**SUPPLIED DATA**
** Start **

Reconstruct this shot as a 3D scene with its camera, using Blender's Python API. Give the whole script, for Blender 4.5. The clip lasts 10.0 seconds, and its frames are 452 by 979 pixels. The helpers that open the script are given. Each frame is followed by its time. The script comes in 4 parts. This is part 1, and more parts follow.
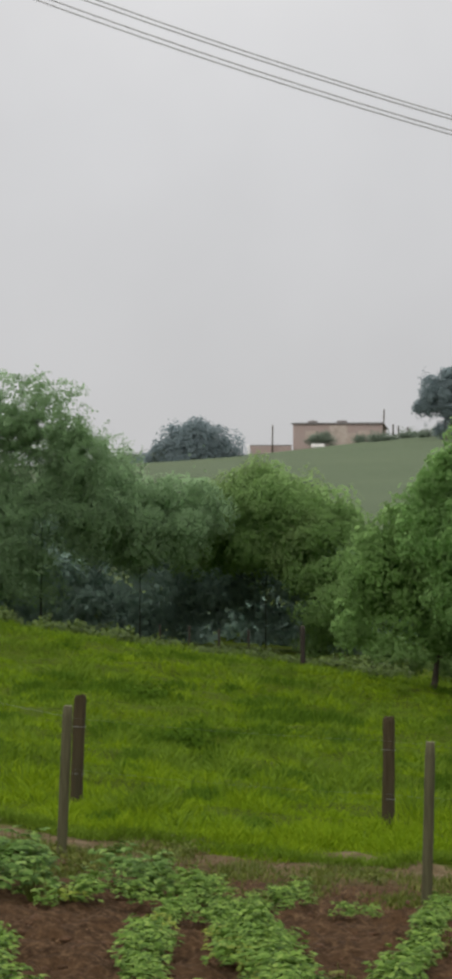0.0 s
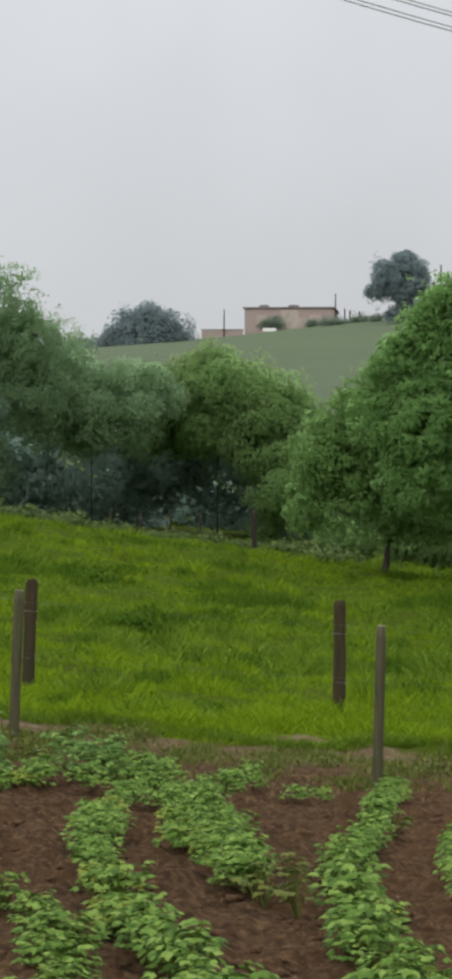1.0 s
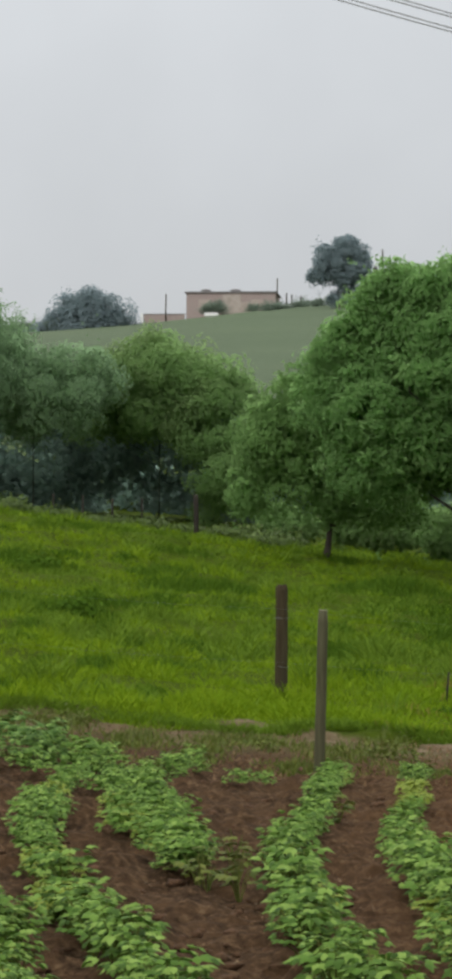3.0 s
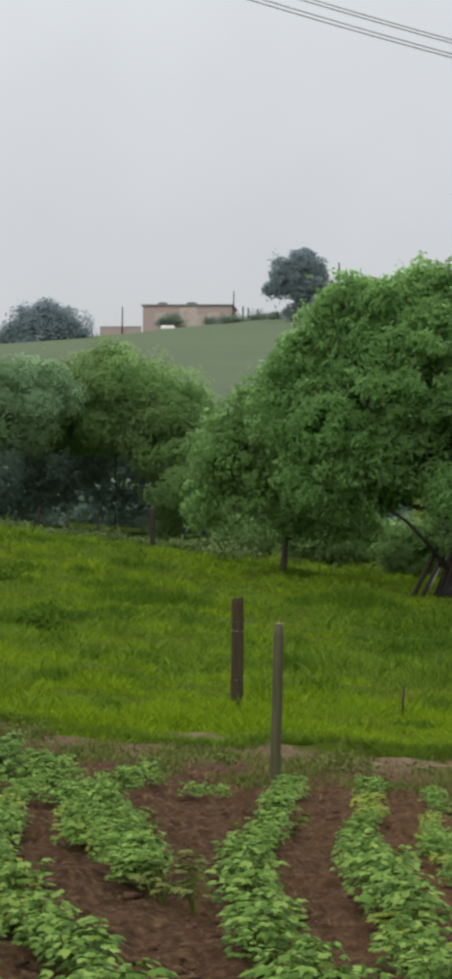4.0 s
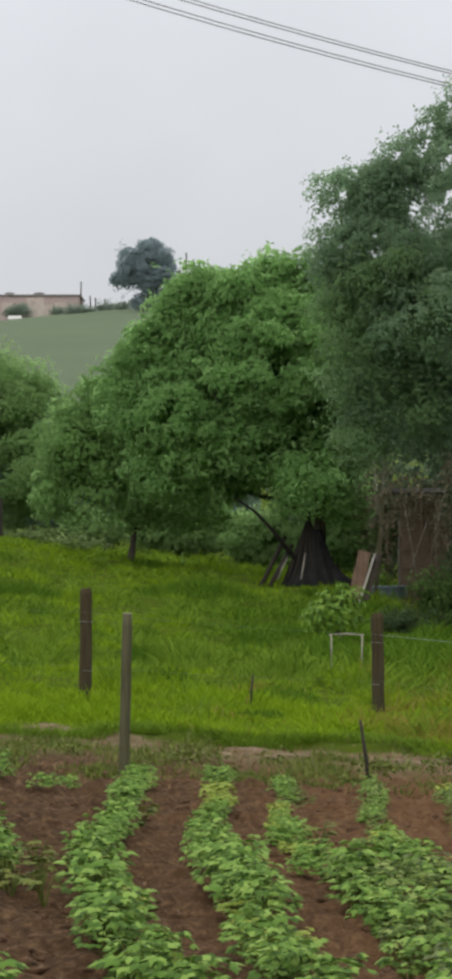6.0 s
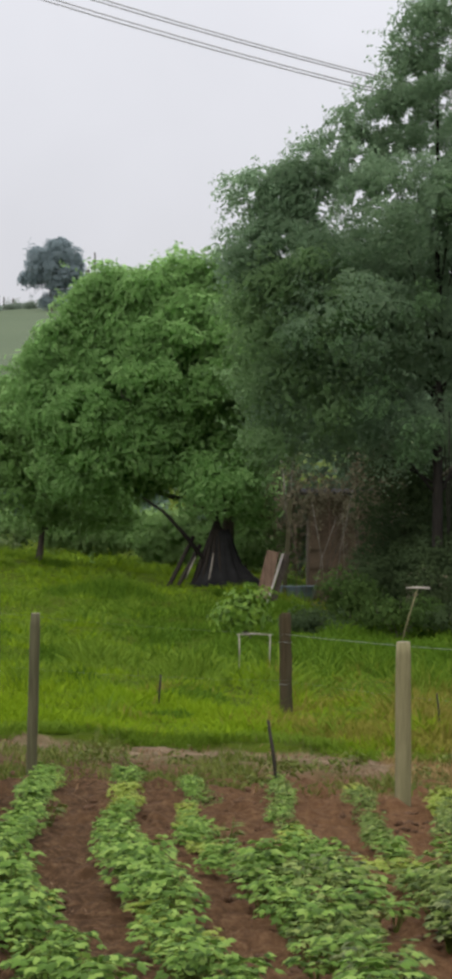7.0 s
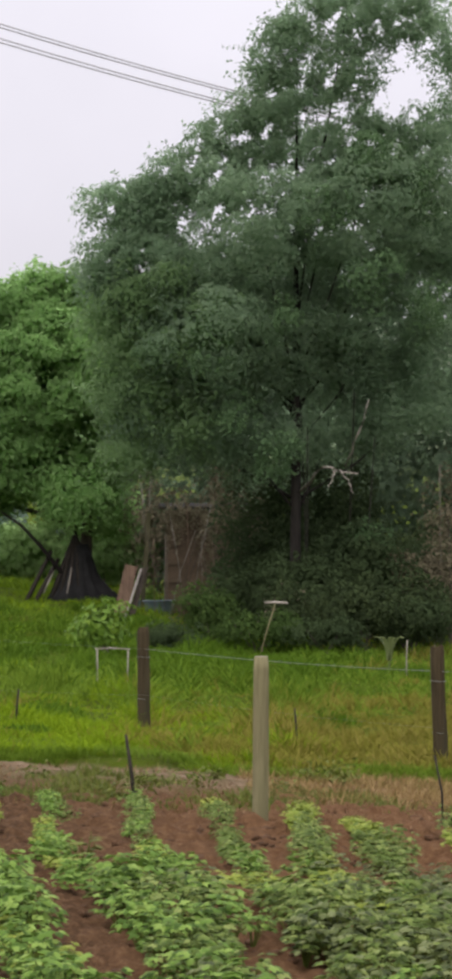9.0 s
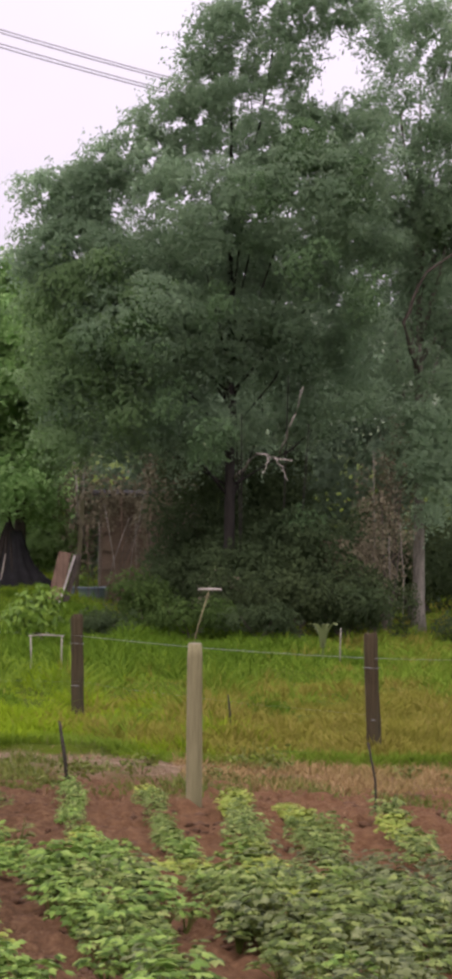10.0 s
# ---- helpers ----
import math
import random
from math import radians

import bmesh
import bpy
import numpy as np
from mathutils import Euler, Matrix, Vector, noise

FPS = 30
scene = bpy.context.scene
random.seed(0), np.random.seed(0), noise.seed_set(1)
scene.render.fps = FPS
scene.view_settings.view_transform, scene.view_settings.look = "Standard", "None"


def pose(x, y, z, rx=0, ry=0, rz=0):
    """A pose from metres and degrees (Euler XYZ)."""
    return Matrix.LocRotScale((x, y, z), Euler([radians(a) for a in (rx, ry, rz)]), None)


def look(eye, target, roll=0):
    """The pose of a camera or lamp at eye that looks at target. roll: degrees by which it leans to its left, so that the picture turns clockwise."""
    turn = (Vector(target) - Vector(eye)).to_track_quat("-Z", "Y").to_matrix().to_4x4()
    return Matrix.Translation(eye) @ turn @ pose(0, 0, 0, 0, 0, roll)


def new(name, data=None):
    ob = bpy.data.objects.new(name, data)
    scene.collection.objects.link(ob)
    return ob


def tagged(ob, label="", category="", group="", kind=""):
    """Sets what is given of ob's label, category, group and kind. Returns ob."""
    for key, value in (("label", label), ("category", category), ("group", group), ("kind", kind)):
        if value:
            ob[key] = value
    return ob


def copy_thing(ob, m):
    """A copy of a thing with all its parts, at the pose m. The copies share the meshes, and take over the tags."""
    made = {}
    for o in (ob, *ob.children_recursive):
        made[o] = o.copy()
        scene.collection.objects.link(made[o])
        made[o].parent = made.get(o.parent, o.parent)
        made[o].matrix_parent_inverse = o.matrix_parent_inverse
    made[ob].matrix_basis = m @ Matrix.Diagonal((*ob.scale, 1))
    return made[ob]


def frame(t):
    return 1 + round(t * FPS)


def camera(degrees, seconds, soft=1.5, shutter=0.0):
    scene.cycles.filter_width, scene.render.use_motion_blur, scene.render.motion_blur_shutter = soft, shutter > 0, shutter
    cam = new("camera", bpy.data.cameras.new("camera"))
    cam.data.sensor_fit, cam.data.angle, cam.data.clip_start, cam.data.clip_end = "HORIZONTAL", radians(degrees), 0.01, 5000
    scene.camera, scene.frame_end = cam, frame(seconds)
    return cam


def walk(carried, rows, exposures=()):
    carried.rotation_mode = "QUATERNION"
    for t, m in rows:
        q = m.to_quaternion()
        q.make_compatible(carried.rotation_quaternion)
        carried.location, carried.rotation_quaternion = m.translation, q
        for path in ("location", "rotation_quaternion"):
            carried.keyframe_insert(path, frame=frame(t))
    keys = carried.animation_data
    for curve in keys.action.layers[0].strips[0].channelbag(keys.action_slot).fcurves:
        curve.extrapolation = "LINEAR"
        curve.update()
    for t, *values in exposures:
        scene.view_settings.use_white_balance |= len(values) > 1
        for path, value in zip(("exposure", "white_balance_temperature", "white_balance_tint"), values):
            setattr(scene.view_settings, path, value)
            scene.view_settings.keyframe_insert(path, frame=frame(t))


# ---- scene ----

** End **

**REQUIREMENTS**
Except for the pictures, print the data above exactly.

**EXERCISE RESPONSE**
Reconstruct this shot as a 3D scene with its camera, using Blender's Python API. Give the whole script, for Blender 4.5. The clip lasts 10.0 seconds, and its frames are 452 by 979 pixels. The helpers that open the script are given. Each frame is followed by its time. The script comes in 4 parts. This is part 1, and more parts follow.
0.0 s
1.0 s
3.0 s
4.0 s
6.0 s
7.0 s
9.0 s
10.0 s
# ---- helpers ----
import math
import random
from math import radians

import bmesh
import bpy
import numpy as np
from mathutils import Euler, Matrix, Vector, noise

FPS = 30
scene = bpy.context.scene
random.seed(0), np.random.seed(0), noise.seed_set(1)
scene.render.fps = FPS
scene.view_settings.view_transform, scene.view_settings.look = "Standard", "None"


def pose(x, y, z, rx=0, ry=0, rz=0):
    """A pose from metres and degrees (Euler XYZ)."""
    return Matrix.LocRotScale((x, y, z), Euler([radians(a) for a in (rx, ry, rz)]), None)


def look(eye, target, roll=0):
    """The pose of a camera or lamp at eye that looks at target. roll: degrees by which it leans to its left, so that the picture turns clockwise."""
    turn = (Vector(target) - Vector(eye)).to_track_quat("-Z", "Y").to_matrix().to_4x4()
    return Matrix.Translation(eye) @ turn @ pose(0, 0, 0, 0, 0, roll)


def new(name, data=None):
    ob = bpy.data.objects.new(name, data)
    scene.collection.objects.link(ob)
    return ob


def tagged(ob, label="", category="", group="", kind=""):
    """Sets what is given of ob's label, category, group and kind. Returns ob."""
    for key, value in (("label", label), ("category", category), ("group", group), ("kind", kind)):
        if value:
            ob[key] = value
    return ob


def copy_thing(ob, m):
    """A copy of a thing with all its parts, at the pose m. The copies share the meshes, and take over the tags."""
    made = {}
    for o in (ob, *ob.children_recursive):
        made[o] = o.copy()
        scene.collection.objects.link(made[o])
        made[o].parent = made.get(o.parent, o.parent)
        made[o].matrix_parent_inverse = o.matrix_parent_inverse
    made[ob].matrix_basis = m @ Matrix.Diagonal((*ob.scale, 1))
    return made[ob]


def frame(t):
    return 1 + round(t * FPS)


def camera(degrees, seconds, soft=1.5, shutter=0.0):
    scene.cycles.filter_width, scene.render.use_motion_blur, scene.render.motion_blur_shutter = soft, shutter > 0, shutter
    cam = new("camera", bpy.data.cameras.new("camera"))
    cam.data.sensor_fit, cam.data.angle, cam.data.clip_start, cam.data.clip_end = "HORIZONTAL", radians(degrees), 0.01, 5000
    scene.camera, scene.frame_end = cam, frame(seconds)
    return cam


def walk(carried, rows, exposures=()):
    carried.rotation_mode = "QUATERNION"
    for t, m in rows:
        q = m.to_quaternion()
        q.make_compatible(carried.rotation_quaternion)
        carried.location, carried.rotation_quaternion = m.translation, q
        for path in ("location", "rotation_quaternion"):
            carried.keyframe_insert(path, frame=frame(t))
    keys = carried.animation_data
    for curve in keys.action.layers[0].strips[0].channelbag(keys.action_slot).fcurves:
        curve.extrapolation = "LINEAR"
        curve.update()
    for t, *values in exposures:
        scene.view_settings.use_white_balance |= len(values) > 1
        for path, value in zip(("exposure", "white_balance_temperature", "white_balance_tint"), values):
            setattr(scene.view_settings, path, value)
            scene.view_settings.keyframe_insert(path, frame=frame(t))


# ---- scene ----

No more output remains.